Structured generalization is evaluated on held-out tasks, held-out robot arms, and cross-dataset splits. Each split contains 50 trajectories; T+A denotes unseen tasks and unseen arms.
| Split | Model | Protocol | SRCC ↑ | Rℓ2 ↓ | Success Acc. ↑ | Source Acc. ↑ |
|---|---|---|---|---|---|---|
| Unseen Task + Arm | AutoEval-S | RG | 0.75 | 6.12 | 88.0% | 90.0% |
| Unseen Arm | AutoEval-S | RG | 0.79 | 4.31 | 90.0% | 96.0% |
| Unseen Task | AutoEval-S | RG | 0.76 | 4.74 | 88.0% | 92.0% |
| RoboMIND-S | AutoEval-S | RG | 0.78 | 4.88 | 90.0% | 94.0% |
| Open-X-S | AutoEval-S | RG | 0.83 | 4.13 | 96.0% | 98.0% |
Table IX. Structured generalization on held-out tasks and robot arms. Arm and Task denote unseen-arm-only and unseen-task-only splits; RoboMIND-S and Open-X-S provide additional cross-dataset distribution shifts. Succ. and Src. report success-prediction and source-prediction accuracies.
Policy-level ranking uses AutoEval-S under the EG protocol. Each policy-task pair is evaluated with 20 rollout trials, and the reported score and success rate are averaged over evaluated tasks and rollouts.

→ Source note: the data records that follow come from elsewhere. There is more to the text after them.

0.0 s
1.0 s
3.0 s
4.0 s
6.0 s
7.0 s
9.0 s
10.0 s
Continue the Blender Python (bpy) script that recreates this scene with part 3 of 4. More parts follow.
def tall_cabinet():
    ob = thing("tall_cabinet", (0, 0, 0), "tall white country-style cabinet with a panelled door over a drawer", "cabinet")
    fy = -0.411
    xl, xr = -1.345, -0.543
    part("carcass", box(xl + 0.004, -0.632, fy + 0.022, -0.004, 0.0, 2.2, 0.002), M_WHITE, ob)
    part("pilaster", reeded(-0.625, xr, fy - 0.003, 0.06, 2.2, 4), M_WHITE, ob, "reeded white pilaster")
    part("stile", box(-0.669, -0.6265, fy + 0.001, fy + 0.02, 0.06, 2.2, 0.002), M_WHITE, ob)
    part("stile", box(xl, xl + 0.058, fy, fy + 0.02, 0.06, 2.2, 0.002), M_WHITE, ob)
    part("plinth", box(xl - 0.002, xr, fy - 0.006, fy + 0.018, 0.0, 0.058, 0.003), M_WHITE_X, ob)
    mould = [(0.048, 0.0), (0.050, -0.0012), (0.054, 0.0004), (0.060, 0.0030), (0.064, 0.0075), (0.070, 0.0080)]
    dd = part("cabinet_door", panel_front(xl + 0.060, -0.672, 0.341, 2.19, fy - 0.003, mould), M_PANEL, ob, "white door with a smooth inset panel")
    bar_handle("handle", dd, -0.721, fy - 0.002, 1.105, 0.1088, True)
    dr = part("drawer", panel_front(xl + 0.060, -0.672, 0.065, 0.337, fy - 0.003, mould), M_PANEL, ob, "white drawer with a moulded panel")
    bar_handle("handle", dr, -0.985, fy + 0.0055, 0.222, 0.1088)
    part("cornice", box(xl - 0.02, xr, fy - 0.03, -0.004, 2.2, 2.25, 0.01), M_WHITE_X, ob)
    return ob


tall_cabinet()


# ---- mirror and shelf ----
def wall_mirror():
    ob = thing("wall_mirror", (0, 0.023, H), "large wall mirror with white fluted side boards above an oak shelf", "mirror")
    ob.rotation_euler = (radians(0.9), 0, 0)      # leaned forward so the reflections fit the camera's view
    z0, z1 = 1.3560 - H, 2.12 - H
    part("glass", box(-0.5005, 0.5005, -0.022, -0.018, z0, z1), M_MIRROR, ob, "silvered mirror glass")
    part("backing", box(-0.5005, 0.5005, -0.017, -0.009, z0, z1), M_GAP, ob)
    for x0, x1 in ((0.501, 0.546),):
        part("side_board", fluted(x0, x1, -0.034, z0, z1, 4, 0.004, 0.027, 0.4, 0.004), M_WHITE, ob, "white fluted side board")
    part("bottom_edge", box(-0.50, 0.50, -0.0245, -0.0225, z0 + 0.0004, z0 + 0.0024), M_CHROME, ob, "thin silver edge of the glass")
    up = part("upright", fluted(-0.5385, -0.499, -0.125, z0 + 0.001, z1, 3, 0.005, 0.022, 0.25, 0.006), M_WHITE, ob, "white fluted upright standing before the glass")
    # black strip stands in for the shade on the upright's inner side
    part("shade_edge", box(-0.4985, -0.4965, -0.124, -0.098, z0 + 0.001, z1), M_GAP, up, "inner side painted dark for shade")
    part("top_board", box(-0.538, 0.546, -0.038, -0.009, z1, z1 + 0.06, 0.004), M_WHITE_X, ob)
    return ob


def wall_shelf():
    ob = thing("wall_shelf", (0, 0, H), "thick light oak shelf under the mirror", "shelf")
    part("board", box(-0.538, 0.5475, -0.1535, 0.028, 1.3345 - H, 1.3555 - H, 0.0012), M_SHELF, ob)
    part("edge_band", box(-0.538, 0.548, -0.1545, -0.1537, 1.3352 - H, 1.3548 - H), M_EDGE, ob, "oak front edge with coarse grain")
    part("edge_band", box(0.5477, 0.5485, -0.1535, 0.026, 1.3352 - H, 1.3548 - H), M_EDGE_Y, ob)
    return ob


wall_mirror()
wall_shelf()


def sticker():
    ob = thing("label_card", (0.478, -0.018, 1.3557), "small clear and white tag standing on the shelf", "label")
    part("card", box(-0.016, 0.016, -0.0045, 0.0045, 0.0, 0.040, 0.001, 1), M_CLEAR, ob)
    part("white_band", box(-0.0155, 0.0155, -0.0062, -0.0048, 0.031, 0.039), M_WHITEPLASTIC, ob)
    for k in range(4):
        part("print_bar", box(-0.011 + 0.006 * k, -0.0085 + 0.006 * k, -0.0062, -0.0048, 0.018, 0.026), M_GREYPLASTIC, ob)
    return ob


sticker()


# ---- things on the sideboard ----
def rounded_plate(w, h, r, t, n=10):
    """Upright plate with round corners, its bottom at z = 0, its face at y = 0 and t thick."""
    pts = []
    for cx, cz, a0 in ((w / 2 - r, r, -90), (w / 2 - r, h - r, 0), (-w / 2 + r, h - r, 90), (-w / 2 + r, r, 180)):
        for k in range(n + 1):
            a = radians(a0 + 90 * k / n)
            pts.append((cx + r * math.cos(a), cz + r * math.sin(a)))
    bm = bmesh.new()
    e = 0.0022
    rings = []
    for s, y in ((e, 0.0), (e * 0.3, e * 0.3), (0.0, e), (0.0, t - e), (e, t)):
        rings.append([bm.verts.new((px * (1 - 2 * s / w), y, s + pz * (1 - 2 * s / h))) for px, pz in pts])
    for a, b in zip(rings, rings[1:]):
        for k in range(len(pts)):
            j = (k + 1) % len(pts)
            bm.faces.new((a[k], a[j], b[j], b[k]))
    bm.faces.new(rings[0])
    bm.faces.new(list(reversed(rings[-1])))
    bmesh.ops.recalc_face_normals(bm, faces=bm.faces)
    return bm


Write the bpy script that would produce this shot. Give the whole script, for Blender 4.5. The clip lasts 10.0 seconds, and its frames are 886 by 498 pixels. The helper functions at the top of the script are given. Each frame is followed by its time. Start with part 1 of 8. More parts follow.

| Policy | Avg. AutoEval-EG Score | Success Rate | Quality Rank |
|---|---|---|---|
| π0.5 (held-out) | 6.23 | 72% | 1 |
| π0 | 4.47 | 68% | 2 |
| ACT | 3.70 | 40% | 3 |
| RDT | 2.43 | 56% | 4 |
| DP (held-out) | 2.12 | 42% | 5 |
Table X. Policy-level ranking using AutoEval-S under the EG protocol. Held-out denotes policy models whose rollout trajectories are excluded from the AutoEval training split.